▸ **What this task involves**: Copy every line from the records below that holds the word "objects".

Records contained in a dataset
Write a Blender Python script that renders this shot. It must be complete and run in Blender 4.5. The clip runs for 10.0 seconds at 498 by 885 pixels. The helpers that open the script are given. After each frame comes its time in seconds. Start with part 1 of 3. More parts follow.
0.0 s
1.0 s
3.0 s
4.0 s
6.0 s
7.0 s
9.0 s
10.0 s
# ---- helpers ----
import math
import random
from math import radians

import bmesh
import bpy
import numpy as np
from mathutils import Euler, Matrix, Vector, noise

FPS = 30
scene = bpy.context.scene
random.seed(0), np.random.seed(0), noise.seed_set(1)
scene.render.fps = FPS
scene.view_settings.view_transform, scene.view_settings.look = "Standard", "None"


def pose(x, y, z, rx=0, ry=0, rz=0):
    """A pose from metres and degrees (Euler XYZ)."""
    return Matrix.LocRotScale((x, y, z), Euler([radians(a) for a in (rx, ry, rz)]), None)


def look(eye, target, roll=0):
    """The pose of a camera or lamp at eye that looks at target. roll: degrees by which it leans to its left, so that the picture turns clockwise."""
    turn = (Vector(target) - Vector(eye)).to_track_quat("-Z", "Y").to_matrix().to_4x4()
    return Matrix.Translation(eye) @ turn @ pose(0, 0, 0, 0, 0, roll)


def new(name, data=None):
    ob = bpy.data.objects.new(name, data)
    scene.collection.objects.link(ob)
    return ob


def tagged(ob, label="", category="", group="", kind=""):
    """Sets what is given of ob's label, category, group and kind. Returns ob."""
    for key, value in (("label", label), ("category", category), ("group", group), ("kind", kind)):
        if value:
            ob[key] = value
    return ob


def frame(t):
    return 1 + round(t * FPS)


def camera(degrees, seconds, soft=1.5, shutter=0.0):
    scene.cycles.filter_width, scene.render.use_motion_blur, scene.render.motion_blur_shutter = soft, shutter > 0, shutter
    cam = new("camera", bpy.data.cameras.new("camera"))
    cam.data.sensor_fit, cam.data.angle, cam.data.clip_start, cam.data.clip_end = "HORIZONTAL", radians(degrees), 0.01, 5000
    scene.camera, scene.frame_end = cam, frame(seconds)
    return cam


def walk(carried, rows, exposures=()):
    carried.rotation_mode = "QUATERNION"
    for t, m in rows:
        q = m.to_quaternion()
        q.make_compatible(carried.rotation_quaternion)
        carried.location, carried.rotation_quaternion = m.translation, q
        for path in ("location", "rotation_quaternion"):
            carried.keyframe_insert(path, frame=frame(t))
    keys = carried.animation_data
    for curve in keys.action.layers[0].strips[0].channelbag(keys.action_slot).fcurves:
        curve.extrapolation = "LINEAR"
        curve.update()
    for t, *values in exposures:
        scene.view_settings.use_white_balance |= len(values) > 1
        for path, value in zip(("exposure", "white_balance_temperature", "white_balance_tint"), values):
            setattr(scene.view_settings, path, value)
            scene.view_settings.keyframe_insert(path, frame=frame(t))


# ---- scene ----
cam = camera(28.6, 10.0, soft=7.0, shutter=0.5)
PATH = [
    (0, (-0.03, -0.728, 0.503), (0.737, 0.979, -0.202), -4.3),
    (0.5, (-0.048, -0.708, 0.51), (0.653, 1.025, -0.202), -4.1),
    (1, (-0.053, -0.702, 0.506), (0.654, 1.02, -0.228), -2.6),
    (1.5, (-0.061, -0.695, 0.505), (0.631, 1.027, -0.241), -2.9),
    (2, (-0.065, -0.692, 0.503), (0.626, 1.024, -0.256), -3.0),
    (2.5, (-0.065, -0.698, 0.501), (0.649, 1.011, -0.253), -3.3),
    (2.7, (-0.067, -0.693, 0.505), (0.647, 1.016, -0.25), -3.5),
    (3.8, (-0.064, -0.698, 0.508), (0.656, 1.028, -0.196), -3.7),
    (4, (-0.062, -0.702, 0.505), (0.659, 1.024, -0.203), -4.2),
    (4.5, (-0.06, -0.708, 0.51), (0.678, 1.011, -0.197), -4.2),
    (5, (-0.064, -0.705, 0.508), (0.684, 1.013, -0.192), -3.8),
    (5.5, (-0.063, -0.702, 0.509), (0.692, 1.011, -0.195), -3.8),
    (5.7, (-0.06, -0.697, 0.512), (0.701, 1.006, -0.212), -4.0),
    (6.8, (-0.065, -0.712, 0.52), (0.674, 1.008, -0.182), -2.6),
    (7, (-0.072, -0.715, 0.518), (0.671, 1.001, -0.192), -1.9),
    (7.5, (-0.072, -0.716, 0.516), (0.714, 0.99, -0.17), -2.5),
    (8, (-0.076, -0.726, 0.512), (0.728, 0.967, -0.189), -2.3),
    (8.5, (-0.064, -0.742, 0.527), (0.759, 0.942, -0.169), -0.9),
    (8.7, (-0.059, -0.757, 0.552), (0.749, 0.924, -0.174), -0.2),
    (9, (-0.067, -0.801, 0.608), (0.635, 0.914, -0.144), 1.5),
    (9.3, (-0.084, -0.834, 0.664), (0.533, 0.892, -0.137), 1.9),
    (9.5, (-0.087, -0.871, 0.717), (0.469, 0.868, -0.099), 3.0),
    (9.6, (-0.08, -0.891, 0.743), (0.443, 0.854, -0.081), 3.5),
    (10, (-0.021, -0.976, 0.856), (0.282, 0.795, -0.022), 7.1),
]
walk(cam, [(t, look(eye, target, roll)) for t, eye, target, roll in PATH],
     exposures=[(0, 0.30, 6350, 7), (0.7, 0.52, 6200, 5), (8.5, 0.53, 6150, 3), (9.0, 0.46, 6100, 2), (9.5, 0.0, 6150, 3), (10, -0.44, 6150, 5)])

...

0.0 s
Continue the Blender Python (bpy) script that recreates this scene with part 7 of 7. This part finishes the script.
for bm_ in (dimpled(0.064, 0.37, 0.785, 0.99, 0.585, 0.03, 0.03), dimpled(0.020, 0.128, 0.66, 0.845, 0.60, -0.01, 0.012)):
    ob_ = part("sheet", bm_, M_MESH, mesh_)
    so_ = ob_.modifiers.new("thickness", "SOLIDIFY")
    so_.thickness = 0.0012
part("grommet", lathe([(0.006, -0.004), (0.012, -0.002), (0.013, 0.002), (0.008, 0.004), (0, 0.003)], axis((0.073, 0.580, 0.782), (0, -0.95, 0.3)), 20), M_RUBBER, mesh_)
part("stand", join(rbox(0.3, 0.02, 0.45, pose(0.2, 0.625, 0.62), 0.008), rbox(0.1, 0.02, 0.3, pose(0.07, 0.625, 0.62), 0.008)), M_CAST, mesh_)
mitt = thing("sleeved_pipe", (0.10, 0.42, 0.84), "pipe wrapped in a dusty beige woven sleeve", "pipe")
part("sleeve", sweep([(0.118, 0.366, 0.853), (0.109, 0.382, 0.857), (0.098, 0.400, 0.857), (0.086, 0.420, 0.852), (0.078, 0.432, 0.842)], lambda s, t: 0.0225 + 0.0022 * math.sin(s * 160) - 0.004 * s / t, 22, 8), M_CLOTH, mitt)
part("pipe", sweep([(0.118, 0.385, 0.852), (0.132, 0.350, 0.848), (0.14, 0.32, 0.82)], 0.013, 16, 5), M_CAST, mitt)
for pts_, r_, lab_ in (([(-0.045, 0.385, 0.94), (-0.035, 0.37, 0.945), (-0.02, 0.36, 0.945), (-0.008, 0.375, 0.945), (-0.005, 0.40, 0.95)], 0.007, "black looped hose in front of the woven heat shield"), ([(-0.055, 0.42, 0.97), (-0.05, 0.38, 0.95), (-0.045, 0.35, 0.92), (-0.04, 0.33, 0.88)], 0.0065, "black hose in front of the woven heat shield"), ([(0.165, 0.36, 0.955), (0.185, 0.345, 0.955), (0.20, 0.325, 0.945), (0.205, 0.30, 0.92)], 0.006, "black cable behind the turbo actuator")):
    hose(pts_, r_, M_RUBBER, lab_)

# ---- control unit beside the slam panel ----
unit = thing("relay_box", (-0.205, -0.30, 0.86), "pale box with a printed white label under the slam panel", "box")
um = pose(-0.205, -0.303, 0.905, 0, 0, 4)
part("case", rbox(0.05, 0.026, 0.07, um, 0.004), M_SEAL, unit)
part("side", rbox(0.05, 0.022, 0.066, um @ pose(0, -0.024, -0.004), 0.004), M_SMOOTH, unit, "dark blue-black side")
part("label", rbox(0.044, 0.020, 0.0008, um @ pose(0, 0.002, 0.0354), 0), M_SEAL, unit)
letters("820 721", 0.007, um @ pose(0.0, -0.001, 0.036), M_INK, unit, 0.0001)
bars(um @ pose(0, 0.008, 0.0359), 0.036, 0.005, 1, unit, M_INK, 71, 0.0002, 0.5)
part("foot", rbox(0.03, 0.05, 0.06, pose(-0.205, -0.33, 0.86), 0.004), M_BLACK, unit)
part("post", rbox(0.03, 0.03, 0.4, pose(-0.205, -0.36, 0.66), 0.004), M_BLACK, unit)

▸ **Response to this exercise**:
    ob = bpy.data.objects.new(name, data)
    scene.collection.objects.link(ob)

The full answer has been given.